Outsourcing Nightmare: Serial Communications

I worked on a handheld bar code scanner and built the SDK demo, support programs, and all of the product documentation. At one point I was building a serial communications interface and my protocol analyzer showed that something in the data stream was bogus. Earlier in the project the firmware and SDK was written and maintained by a senior in-house engineer. The company bean counters then foolishly outsourced the low-level engineering tasks to “senior” engineers in India. This is a tale of two engineering philosophies.

In-House Engineering

When the engineering was done in-house I walked to Dave’s desk (the senior engineer) and told him of the errant bogusness in the data stream. He walked to my desk, looked at the data on my protocol analyzer, and I explained the problem. He went back to his desk, patched the problem within about 3 hours, took another few hours to test and bullet-proof the code, and by noon the next the day the problem was fixed, verified, and demo programs were working. It took me 2ish hours to find and isolate the problem. It took Dave maybe 5 hours to fix the problem. It took me perhaps another hour to test and verify the fix. That comes to a total of about 8 hours. If our burdened rate is $80/hour then it cost about $640 to fix the problem.

Outsourced Engineering

When a similar issue arose with outsourced engineering the resulting engineering mess and kludging was truly astounding. This is a rough idea of how the problems generally went. The outsourced engineers did not have good command of the English language so I spent probably 4 hours detailing the problem. I had an old protocol analyzer that would not output data so I had to transcribe the data stream and explain the issue in extreme detail. I then sent the description to India. Of course they are halfway across the globe so it took 1.5 days to get a response. Of course they needed further clarification and I spent another 3 hours writing even more detailed descriptions of the problem. Another 1.5 days went by and I received a software “fix.” After 10-minutes of testing I broke the “fix” and spent another 4 hours describing why their fix did not work. After another day I got a response back asking for further clarification.
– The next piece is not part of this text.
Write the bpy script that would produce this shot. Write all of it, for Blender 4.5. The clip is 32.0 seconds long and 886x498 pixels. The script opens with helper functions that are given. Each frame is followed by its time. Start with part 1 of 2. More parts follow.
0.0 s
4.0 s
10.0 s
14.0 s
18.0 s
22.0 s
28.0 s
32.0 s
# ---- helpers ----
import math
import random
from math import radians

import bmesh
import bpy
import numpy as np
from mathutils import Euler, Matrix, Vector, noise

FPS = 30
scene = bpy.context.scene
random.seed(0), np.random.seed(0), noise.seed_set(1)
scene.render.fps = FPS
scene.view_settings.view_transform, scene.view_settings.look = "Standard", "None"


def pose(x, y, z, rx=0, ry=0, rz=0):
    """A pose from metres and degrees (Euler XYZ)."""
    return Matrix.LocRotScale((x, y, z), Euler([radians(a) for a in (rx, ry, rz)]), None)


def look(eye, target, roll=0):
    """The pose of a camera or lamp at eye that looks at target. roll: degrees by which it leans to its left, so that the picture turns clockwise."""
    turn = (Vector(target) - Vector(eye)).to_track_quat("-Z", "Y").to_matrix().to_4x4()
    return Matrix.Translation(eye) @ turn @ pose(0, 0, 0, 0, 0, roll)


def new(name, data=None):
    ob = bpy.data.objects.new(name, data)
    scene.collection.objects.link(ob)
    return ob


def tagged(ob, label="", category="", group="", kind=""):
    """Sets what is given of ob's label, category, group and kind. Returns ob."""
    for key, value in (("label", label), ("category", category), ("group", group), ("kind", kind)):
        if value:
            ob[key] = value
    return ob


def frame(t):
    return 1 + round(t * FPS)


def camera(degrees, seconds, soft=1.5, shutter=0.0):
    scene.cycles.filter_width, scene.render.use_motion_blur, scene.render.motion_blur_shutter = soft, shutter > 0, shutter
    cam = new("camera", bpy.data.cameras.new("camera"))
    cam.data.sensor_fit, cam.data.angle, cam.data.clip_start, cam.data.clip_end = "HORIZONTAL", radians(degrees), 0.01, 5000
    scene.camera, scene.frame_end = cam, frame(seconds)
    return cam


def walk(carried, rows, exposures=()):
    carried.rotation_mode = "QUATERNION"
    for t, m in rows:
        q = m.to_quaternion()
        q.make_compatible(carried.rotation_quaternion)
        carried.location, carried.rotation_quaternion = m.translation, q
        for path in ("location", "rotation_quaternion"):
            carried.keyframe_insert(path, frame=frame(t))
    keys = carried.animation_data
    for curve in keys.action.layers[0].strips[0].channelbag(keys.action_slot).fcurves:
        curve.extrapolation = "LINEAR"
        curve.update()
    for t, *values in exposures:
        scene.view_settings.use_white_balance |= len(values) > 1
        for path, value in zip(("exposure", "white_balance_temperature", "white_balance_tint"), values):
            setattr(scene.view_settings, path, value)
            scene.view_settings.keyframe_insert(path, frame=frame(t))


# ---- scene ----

After spending another hour giving them even more details they sent a fix a couple of days later. After testing I found that the fix worked. With outsourced engineering I might spend 12 hours with the descriptions, the testing, and the back-and-forth ($80/hour). They probably spent 8 hours doing software work ($20/hour). The total cost for the fix would be something like $1,120 which is about twice as much as it cost with the in-house engineer.

Conclusion

The in-house engineer got the problem solved the next day and took significantly less time than outsourcing. The outsourced engineer took more time, cost more money, and our customer had to wait over a week for a fix. Our customer was completely pissed off at us and we lost all future business. I was frustrated at having to explain, re-explain, test a fix that obviously did not work, and the company spent more money.

Outsourcing rarely works well. If you have a specific outsourced team that you have been working for a long time then it can work. If you want a quick job done then it normally works about as well as hiring an inexperience laborer to do fine workworking. If you want headaches then, by all means, do the outsourcing. If you want it done right then get an experienced geezer.